--- BEGIN ---

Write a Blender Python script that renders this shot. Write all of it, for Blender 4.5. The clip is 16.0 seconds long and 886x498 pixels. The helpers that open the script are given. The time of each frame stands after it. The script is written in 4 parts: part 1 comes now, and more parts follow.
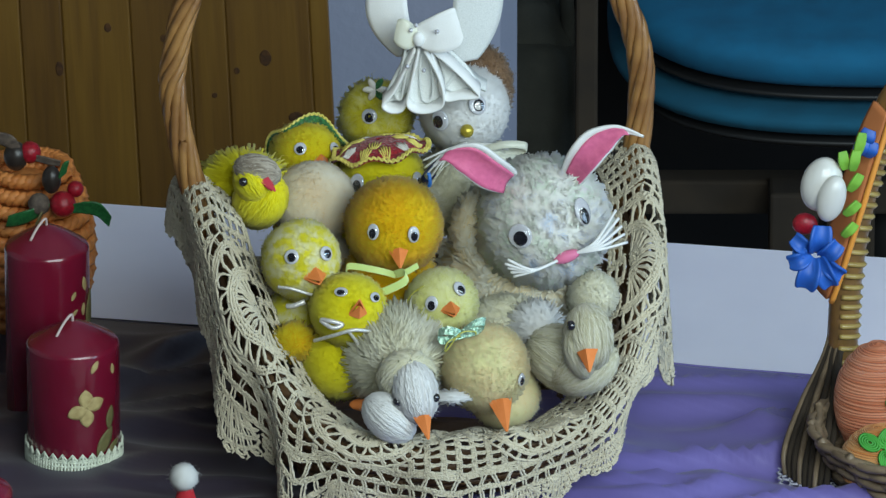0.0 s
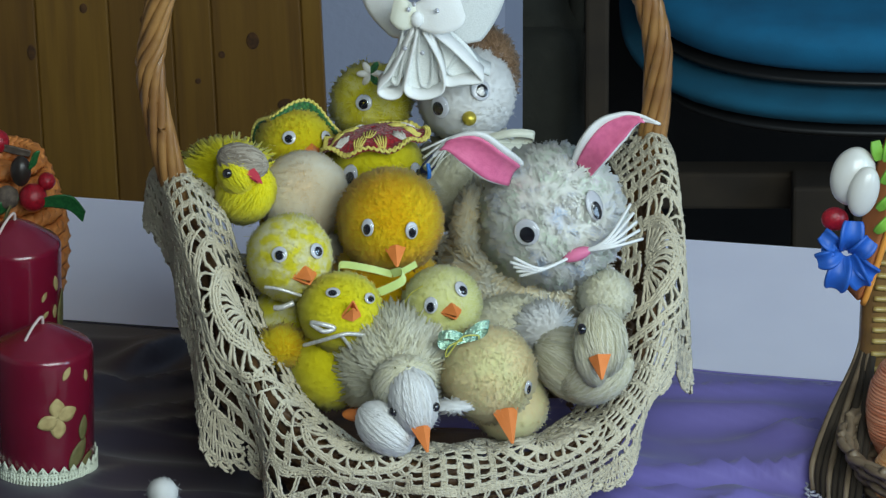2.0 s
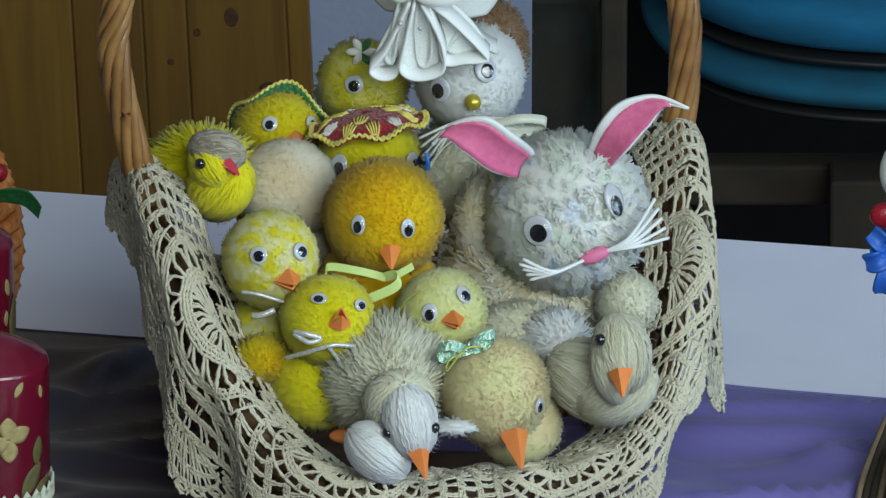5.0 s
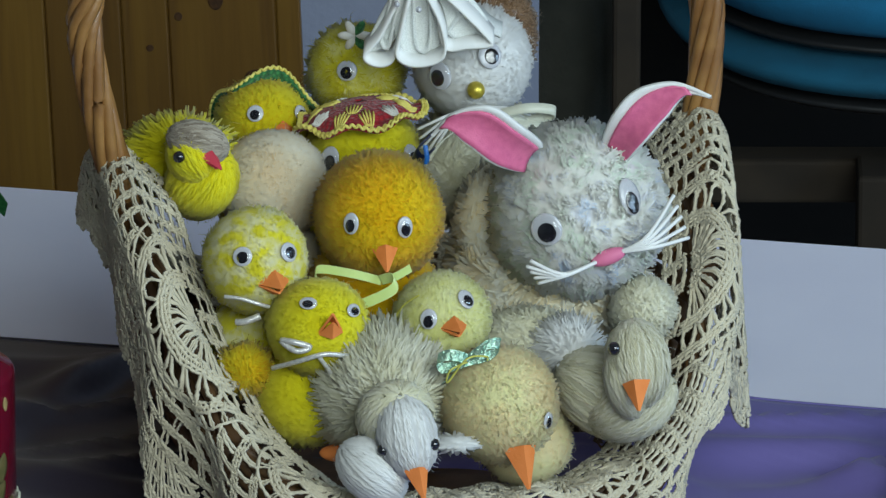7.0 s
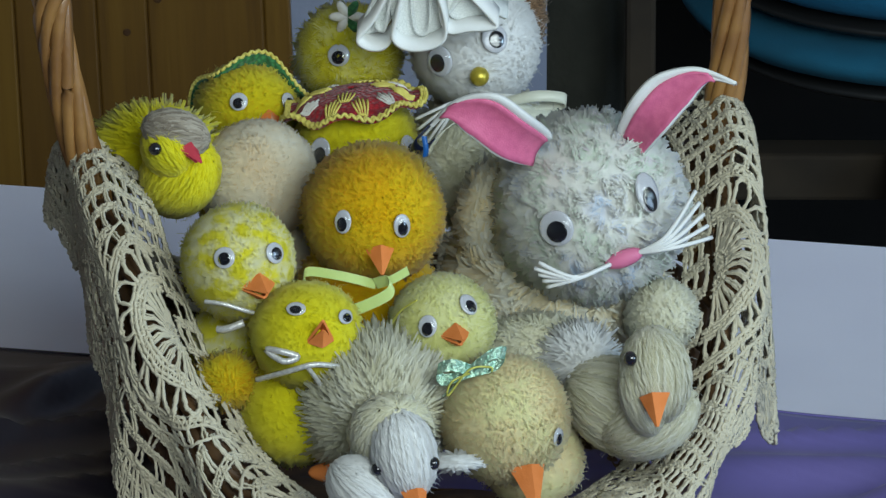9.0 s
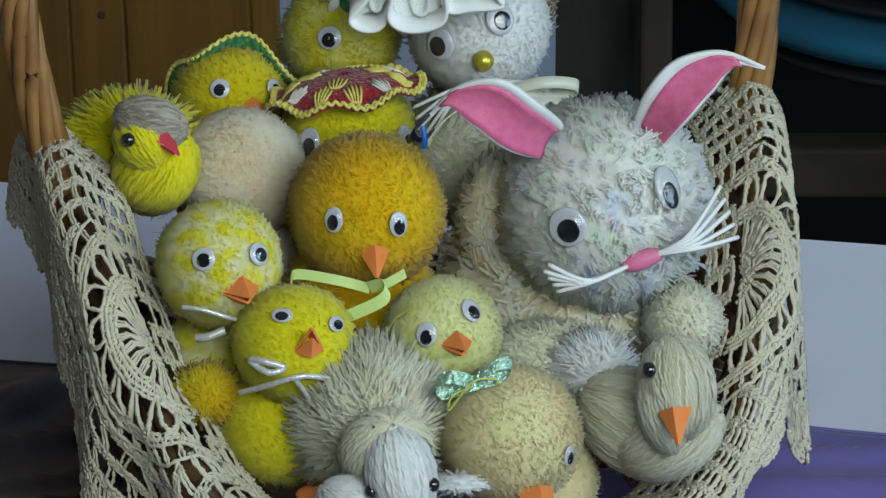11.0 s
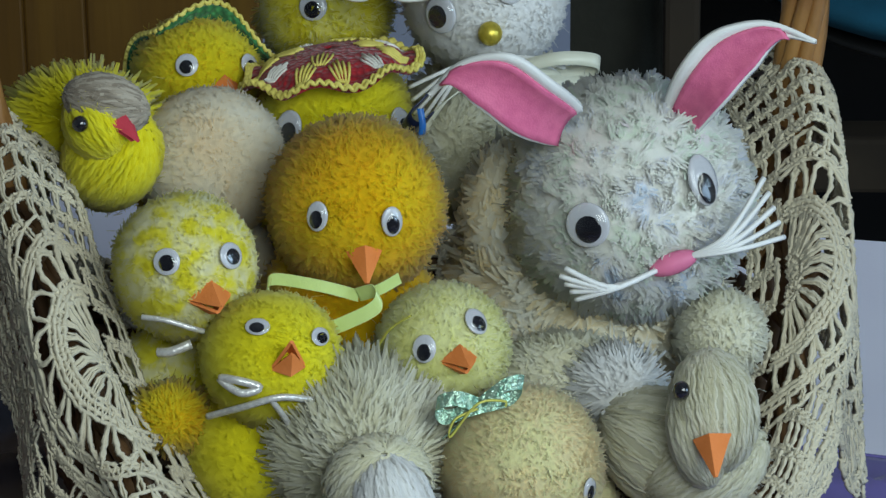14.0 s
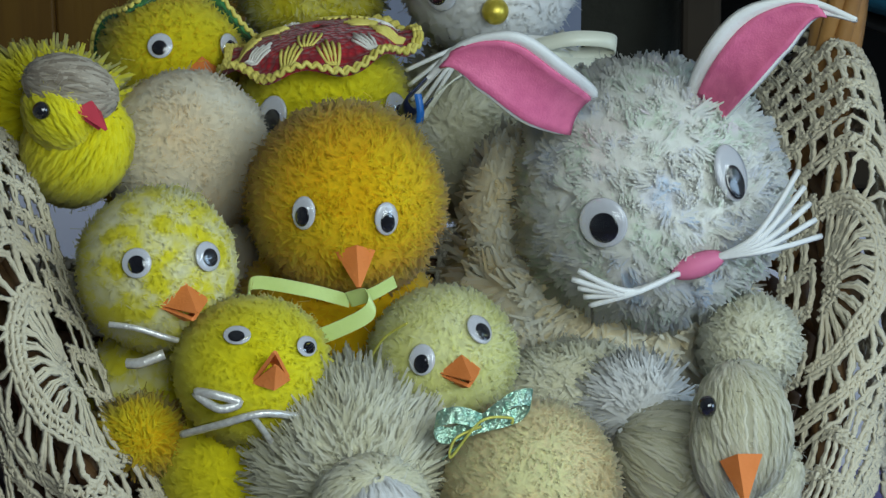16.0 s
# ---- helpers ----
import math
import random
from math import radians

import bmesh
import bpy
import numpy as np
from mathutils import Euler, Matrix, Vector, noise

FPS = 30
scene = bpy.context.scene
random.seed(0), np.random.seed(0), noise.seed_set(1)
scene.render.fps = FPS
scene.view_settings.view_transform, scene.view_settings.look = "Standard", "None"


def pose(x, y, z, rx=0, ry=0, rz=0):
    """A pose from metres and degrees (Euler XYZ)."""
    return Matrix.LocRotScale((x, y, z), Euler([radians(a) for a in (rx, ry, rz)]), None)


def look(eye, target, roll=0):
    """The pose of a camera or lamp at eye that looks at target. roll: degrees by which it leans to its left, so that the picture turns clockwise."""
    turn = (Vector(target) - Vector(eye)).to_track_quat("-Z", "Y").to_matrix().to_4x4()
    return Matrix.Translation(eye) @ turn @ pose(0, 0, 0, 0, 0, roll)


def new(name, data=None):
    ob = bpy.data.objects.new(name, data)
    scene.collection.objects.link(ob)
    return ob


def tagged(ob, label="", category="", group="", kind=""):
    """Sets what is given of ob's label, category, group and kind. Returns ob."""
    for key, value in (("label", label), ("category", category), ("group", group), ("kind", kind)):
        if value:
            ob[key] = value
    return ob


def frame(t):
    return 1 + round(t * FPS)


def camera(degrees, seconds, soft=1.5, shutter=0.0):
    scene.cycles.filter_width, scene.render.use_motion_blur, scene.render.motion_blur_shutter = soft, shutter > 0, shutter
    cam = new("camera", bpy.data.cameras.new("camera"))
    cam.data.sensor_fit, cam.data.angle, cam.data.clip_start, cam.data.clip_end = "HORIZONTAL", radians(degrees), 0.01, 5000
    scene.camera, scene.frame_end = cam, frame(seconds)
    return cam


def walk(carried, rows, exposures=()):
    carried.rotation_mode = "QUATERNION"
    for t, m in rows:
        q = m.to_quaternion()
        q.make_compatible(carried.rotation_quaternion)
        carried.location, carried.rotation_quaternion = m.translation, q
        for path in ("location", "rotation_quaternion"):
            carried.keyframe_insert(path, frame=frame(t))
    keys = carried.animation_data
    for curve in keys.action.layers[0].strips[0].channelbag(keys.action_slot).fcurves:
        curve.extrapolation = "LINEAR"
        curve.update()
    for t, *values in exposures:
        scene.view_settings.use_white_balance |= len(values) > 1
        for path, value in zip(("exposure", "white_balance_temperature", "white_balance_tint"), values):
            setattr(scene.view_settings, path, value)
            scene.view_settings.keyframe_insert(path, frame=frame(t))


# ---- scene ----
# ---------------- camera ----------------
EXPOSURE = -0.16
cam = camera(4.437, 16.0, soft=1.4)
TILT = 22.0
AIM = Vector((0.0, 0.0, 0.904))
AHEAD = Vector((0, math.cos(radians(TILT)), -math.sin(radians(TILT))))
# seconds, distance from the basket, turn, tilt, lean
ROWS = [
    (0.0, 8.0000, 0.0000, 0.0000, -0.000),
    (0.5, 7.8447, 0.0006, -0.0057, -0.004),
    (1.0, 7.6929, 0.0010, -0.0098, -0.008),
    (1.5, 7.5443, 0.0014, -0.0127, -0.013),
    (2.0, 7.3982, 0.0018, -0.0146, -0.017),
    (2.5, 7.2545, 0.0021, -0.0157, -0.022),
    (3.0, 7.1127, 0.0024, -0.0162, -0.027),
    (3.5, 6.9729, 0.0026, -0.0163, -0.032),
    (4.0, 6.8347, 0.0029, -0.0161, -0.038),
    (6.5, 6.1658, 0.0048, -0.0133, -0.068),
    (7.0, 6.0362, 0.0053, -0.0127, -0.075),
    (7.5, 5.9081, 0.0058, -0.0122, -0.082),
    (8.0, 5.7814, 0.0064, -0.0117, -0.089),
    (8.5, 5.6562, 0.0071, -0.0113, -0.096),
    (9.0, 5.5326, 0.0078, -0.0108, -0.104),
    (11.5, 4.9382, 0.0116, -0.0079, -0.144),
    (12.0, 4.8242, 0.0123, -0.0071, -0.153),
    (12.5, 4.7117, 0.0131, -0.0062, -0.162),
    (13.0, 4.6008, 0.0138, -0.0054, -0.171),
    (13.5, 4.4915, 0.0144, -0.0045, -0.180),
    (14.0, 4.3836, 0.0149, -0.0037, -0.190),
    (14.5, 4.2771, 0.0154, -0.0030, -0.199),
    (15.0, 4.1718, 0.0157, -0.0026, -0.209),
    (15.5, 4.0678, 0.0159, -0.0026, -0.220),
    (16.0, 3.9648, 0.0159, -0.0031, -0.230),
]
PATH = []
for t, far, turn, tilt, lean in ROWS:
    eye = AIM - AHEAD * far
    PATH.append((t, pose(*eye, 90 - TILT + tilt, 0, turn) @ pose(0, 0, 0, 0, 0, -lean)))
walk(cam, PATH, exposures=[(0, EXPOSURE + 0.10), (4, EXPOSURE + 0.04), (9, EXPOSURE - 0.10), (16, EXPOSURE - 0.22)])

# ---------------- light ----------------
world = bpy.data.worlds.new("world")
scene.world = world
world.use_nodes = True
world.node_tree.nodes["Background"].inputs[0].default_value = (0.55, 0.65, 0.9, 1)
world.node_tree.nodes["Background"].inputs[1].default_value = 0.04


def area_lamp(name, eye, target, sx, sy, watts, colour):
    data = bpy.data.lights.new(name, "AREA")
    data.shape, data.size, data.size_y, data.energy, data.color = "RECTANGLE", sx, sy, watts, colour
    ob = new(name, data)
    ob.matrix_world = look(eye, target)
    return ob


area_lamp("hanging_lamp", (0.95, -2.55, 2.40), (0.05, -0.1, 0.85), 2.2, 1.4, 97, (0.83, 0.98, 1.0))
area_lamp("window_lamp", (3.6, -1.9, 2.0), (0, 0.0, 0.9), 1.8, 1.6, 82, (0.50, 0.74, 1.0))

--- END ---

◆ PROBLEM
Go from the first line of the data above to the line containing "for t, m in" and retype exactly those lines, both included, but none of the pictures.

◆ TASK OUTPUT
Write a Blender Python script that renders this shot. Write all of it, for Blender 4.5. The clip is 16.0 seconds long and 886x498 pixels. The helpers that open the script are given. The time of each frame stands after it. The script is written in 4 parts: part 1 comes now, and more parts follow.
0.0 s
2.0 s
5.0 s
7.0 s
9.0 s
11.0 s
14.0 s
16.0 s
# ---- helpers ----
import math
import random
from math import radians

import bmesh
import bpy
import numpy as np
from mathutils import Euler, Matrix, Vector, noise

FPS = 30
scene = bpy.context.scene
random.seed(0), np.random.seed(0), noise.seed_set(1)
scene.render.fps = FPS
scene.view_settings.view_transform, scene.view_settings.look = "Standard", "None"


def pose(x, y, z, rx=0, ry=0, rz=0):
    """A pose from metres and degrees (Euler XYZ)."""
    return Matrix.LocRotScale((x, y, z), Euler([radians(a) for a in (rx, ry, rz)]), None)


def look(eye, target, roll=0):
    """The pose of a camera or lamp at eye that looks at target. roll: degrees by which it leans to its left, so that the picture turns clockwise."""
    turn = (Vector(target) - Vector(eye)).to_track_quat("-Z", "Y").to_matrix().to_4x4()
    return Matrix.Translation(eye) @ turn @ pose(0, 0, 0, 0, 0, roll)


def new(name, data=None):
    ob = bpy.data.objects.new(name, data)
    scene.collection.objects.link(ob)
    return ob


def tagged(ob, label="", category="", group="", kind=""):
    """Sets what is given of ob's label, category, group and kind. Returns ob."""
    for key, value in (("label", label), ("category", category), ("group", group), ("kind", kind)):
        if value:
            ob[key] = value
    return ob


def frame(t):
    return 1 + round(t * FPS)


def camera(degrees, seconds, soft=1.5, shutter=0.0):
    scene.cycles.filter_width, scene.render.use_motion_blur, scene.render.motion_blur_shutter = soft, shutter > 0, shutter
    cam = new("camera", bpy.data.cameras.new("camera"))
    cam.data.sensor_fit, cam.data.angle, cam.data.clip_start, cam.data.clip_end = "HORIZONTAL", radians(degrees), 0.01, 5000
    scene.camera, scene.frame_end = cam, frame(seconds)
    return cam


def walk(carried, rows, exposures=()):
    carried.rotation_mode = "QUATERNION"
    for t, m in rows:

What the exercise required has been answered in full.